-- Start of INFORMATION SUPPLIED --

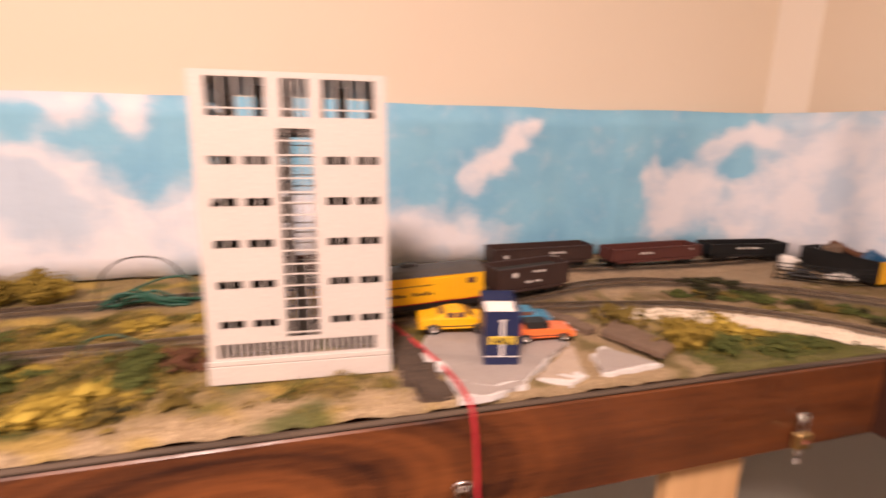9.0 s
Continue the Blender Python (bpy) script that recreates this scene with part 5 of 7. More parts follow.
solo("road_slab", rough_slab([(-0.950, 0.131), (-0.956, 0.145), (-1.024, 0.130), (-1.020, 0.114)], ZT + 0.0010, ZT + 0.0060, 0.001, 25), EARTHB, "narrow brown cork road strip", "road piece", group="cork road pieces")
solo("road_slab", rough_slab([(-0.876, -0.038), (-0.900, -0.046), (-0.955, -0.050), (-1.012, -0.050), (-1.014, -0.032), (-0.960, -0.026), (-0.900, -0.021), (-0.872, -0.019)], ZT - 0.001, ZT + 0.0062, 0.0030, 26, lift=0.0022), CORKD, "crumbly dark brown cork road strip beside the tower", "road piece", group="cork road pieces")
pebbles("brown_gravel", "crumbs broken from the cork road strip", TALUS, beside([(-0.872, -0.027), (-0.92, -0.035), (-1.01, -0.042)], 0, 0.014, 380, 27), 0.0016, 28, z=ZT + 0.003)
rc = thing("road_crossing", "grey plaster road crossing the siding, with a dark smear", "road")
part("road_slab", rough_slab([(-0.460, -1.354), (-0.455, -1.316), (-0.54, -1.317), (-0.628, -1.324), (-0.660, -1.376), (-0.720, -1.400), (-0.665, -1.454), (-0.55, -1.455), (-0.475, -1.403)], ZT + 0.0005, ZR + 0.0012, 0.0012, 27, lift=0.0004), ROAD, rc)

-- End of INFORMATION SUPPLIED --

» **EXERCISE PROMPT**: Quote the data above in full, leaving out the pictures it holds.

» **TASK SOLUTION**:
9.0 s
Continue the Blender Python (bpy) script that recreates this scene with part 5 of 7. More parts follow.
solo("road_slab", rough_slab([(-0.950, 0.131), (-0.956, 0.145), (-1.024, 0.130), (-1.020, 0.114)], ZT + 0.0010, ZT + 0.0060, 0.001, 25), EARTHB, "narrow brown cork road strip", "road piece", group="cork road pieces")
solo("road_slab", rough_slab([(-0.876, -0.038), (-0.900, -0.046), (-0.955, -0.050), (-1.012, -0.050), (-1.014, -0.032), (-0.960, -0.026), (-0.900, -0.021), (-0.872, -0.019)], ZT - 0.001, ZT + 0.0062, 0.0030, 26, lift=0.0022), CORKD, "crumbly dark brown cork road strip beside the tower", "road piece", group="cork road pieces")
pebbles("brown_gravel", "crumbs broken from the cork road strip", TALUS, beside([(-0.872, -0.027), (-0.92, -0.035), (-1.01, -0.042)], 0, 0.014, 380, 27), 0.0016, 28, z=ZT + 0.003)
rc = thing("road_crossing", "grey plaster road crossing the siding, with a dark smear", "road")
part("road_slab", rough_slab([(-0.460, -1.354), (-0.455, -1.316), (-0.54, -1.317), (-0.628, -1.324), (-0.660, -1.376), (-0.720, -1.400), (-0.665, -1.454), (-0.55, -1.455), (-0.475, -1.403)], ZT + 0.0005, ZR + 0.0012, 0.0012, 27, lift=0.0004), ROAD, rc)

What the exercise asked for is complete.